> [Directions]: Where a line contains the word "Continue", copy that line.

> [Material supplied]:
** Begin **

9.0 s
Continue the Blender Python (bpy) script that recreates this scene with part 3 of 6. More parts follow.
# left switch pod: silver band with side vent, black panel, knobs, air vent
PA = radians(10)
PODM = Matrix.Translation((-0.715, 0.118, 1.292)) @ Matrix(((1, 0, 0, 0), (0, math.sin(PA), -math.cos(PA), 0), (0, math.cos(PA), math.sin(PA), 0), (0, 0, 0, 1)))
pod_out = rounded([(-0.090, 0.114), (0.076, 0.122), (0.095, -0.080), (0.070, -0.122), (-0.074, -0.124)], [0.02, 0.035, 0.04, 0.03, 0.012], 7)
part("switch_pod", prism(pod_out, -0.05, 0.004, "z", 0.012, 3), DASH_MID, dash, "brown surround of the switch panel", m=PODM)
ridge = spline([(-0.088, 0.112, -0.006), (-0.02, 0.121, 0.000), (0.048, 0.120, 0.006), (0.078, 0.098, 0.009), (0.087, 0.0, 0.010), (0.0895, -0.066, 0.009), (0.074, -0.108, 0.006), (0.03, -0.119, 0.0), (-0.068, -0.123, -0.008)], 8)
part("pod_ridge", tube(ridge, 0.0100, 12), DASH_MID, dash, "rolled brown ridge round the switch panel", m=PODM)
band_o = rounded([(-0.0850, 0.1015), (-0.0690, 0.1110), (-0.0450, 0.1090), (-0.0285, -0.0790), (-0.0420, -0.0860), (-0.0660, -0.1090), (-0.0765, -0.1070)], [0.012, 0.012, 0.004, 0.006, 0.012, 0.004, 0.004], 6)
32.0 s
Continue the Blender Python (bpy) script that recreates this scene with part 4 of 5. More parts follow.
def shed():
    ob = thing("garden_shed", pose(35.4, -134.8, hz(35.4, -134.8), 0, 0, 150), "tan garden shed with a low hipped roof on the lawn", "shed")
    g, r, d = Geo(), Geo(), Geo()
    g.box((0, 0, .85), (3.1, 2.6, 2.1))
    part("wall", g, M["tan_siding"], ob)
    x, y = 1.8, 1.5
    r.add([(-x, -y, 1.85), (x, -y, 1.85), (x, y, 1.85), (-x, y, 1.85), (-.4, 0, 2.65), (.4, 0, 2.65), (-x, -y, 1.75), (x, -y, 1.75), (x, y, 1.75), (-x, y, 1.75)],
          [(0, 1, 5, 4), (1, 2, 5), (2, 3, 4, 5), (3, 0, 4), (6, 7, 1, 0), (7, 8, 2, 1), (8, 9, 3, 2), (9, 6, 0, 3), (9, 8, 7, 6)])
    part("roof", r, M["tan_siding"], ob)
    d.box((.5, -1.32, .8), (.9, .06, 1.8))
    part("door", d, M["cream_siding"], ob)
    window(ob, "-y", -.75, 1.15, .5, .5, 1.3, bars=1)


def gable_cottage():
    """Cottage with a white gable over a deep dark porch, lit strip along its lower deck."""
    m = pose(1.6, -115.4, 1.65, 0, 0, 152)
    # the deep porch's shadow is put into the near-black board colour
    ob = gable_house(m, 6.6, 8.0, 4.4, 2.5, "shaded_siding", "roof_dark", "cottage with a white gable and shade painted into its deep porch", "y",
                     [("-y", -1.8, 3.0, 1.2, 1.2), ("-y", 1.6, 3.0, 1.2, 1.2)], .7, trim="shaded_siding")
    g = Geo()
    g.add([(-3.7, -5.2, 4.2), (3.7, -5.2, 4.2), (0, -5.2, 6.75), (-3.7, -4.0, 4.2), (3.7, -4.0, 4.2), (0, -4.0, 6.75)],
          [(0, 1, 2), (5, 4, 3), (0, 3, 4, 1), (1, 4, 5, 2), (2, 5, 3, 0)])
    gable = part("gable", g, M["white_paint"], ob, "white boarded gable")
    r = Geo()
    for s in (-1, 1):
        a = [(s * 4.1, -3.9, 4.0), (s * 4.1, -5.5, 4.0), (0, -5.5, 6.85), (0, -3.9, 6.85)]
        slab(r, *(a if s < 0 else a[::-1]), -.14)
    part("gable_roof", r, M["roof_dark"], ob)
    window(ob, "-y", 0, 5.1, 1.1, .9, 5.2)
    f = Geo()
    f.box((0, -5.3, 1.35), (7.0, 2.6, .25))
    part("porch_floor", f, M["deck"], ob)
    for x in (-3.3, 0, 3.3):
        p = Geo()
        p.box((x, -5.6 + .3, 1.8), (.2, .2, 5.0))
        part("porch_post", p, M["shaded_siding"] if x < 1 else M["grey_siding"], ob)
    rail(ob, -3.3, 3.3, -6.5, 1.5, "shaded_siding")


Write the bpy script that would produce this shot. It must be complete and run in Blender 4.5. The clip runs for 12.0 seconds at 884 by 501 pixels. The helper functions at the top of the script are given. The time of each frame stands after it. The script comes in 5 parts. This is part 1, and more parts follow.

** End **

> [Complete answer]:
Continue the Blender Python (bpy) script that recreates this scene with part 3 of 6. More parts follow.
Continue the Blender Python (bpy) script that recreates this scene with part 4 of 5. More parts follow.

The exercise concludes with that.